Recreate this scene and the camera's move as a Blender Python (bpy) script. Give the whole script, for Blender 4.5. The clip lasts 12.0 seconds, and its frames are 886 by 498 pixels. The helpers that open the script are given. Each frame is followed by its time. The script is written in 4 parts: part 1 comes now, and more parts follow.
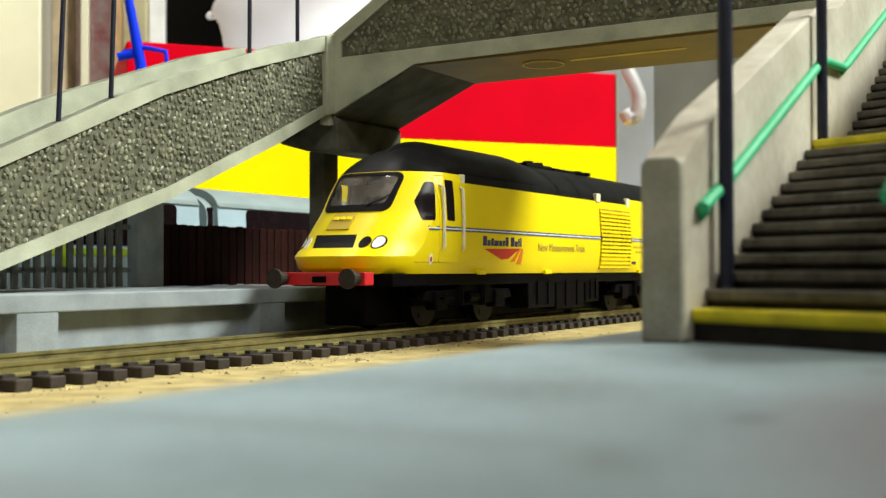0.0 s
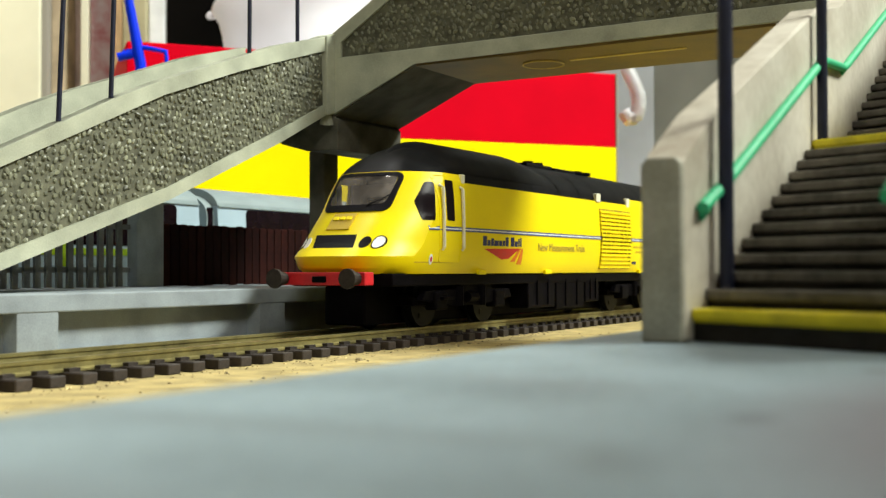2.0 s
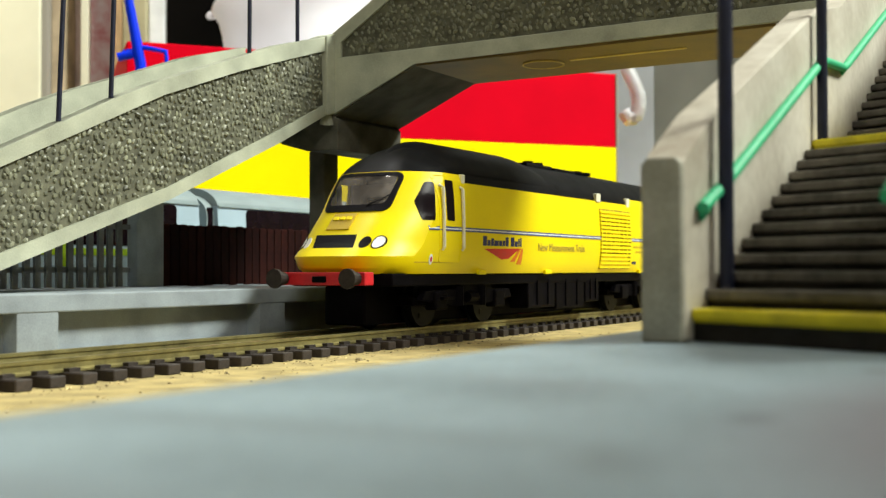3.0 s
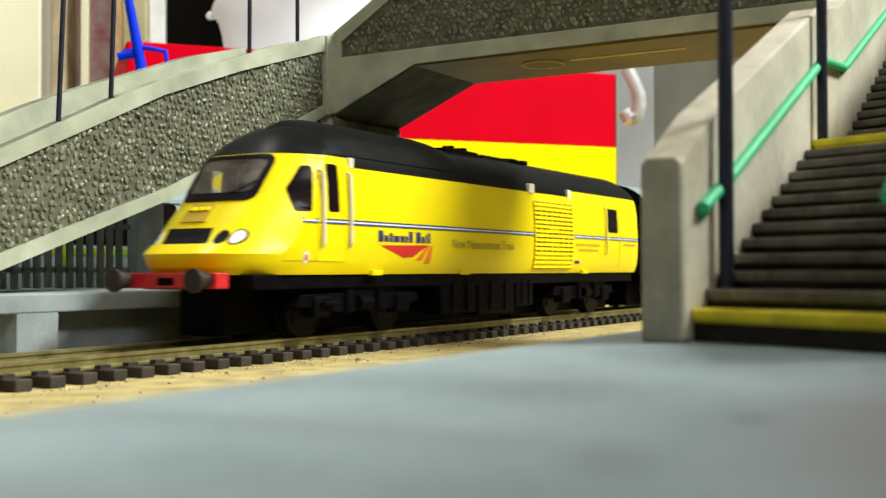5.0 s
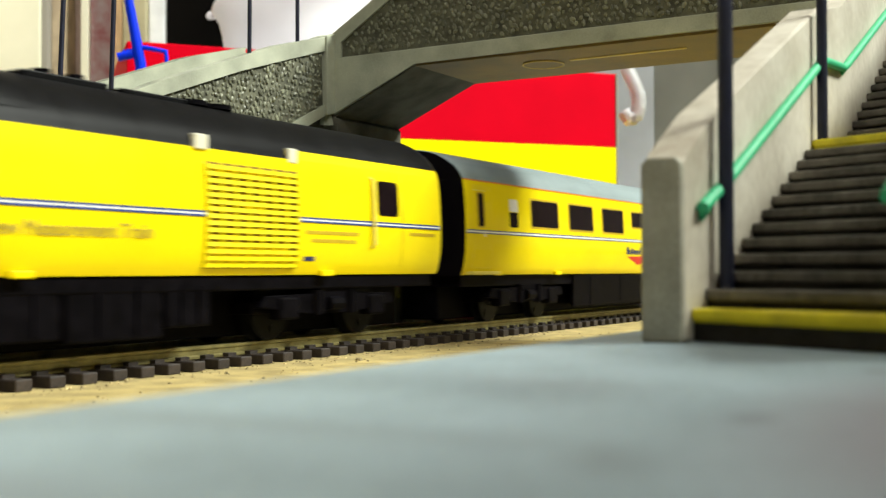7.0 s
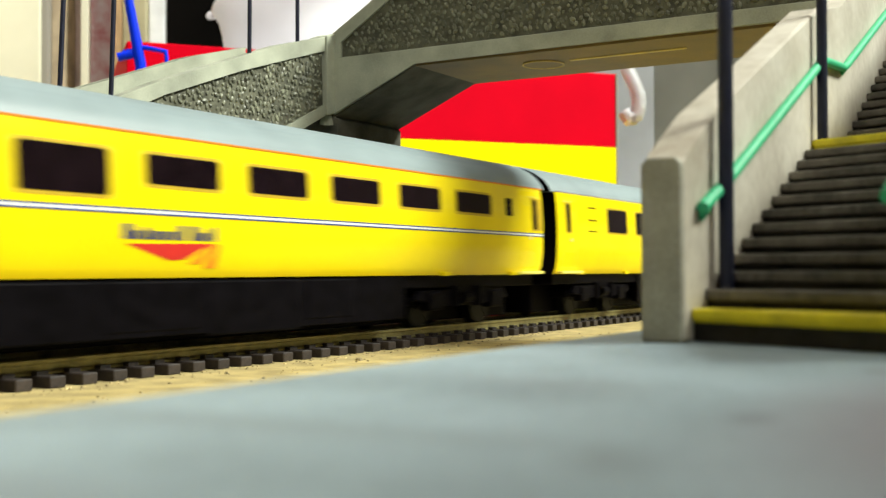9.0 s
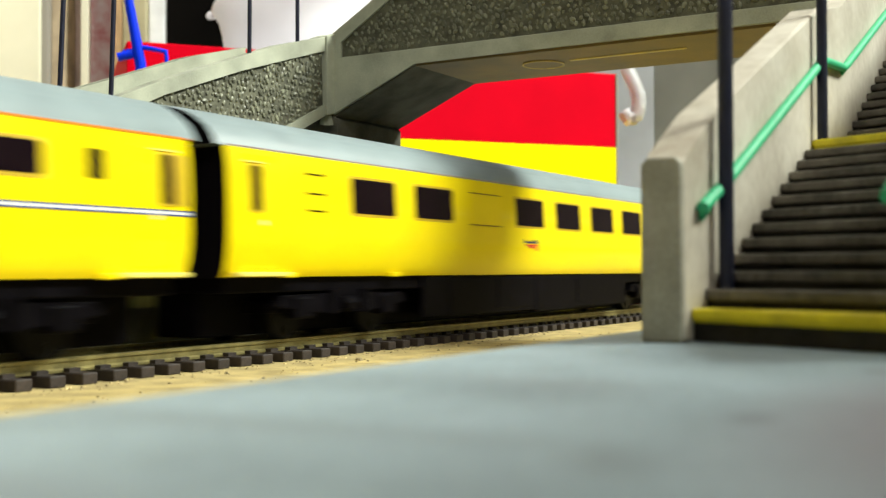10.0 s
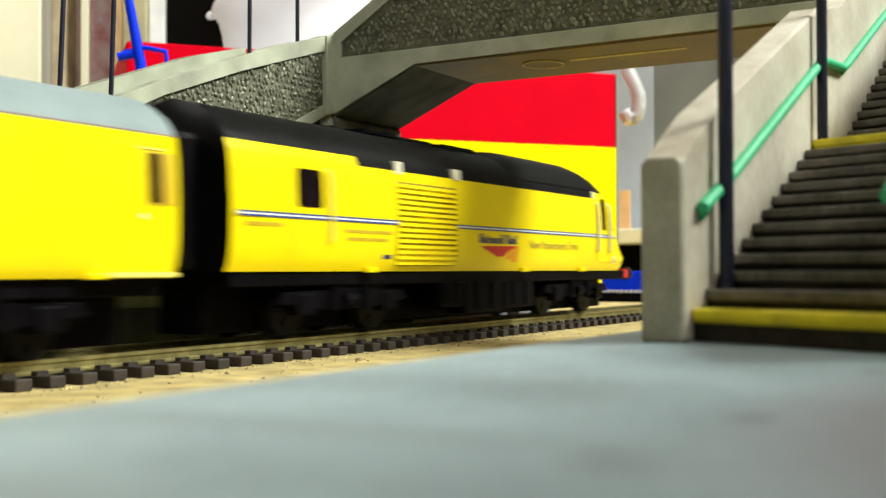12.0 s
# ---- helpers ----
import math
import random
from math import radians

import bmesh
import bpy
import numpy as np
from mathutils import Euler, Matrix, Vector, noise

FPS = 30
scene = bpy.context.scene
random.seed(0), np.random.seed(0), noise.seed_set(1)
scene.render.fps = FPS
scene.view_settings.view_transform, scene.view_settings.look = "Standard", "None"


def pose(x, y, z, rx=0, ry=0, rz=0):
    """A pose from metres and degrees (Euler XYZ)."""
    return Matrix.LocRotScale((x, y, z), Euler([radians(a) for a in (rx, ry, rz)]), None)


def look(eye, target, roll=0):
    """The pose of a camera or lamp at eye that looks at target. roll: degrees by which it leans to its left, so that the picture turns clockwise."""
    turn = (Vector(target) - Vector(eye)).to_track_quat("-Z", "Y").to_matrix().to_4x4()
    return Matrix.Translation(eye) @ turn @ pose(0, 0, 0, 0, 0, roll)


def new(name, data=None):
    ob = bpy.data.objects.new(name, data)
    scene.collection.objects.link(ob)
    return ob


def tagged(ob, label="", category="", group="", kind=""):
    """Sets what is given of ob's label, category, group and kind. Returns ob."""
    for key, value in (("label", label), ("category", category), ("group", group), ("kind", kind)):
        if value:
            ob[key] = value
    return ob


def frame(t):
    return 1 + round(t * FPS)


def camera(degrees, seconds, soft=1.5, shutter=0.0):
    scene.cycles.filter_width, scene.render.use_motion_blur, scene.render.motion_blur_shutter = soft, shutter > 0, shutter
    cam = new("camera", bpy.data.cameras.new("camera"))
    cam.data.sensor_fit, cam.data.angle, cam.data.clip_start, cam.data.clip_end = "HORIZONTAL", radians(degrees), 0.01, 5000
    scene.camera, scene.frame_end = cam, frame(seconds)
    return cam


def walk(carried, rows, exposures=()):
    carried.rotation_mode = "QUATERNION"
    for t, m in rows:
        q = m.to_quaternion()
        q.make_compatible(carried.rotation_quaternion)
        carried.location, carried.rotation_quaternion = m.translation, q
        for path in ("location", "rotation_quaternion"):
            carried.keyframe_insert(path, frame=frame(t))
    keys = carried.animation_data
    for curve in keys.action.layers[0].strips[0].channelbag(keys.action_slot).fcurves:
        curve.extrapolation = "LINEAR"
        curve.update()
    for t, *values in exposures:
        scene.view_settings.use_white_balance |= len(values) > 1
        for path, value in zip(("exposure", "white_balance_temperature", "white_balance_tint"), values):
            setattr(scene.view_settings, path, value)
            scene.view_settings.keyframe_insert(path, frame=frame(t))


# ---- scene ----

******

Above is a listing; print exactly its lines from the one with "import bmesh" through the one with "turn = (Vector(target)", and no other lines.

- [Solution for this exercise]
import bmesh
import bpy
import numpy as np
from mathutils import Euler, Matrix, Vector, noise

FPS = 30
scene = bpy.context.scene
random.seed(0), np.random.seed(0), noise.seed_set(1)
scene.render.fps = FPS
scene.view_settings.view_transform, scene.view_settings.look = "Standard", "None"


def pose(x, y, z, rx=0, ry=0, rz=0):
    """A pose from metres and degrees (Euler XYZ)."""
    return Matrix.LocRotScale((x, y, z), Euler([radians(a) for a in (rx, ry, rz)]), None)


def look(eye, target, roll=0):
    """The pose of a camera or lamp at eye that looks at target. roll: degrees by which it leans to its left, so that the picture turns clockwise."""
    turn = (Vector(target) - Vector(eye)).to_track_quat("-Z", "Y").to_matrix().to_4x4()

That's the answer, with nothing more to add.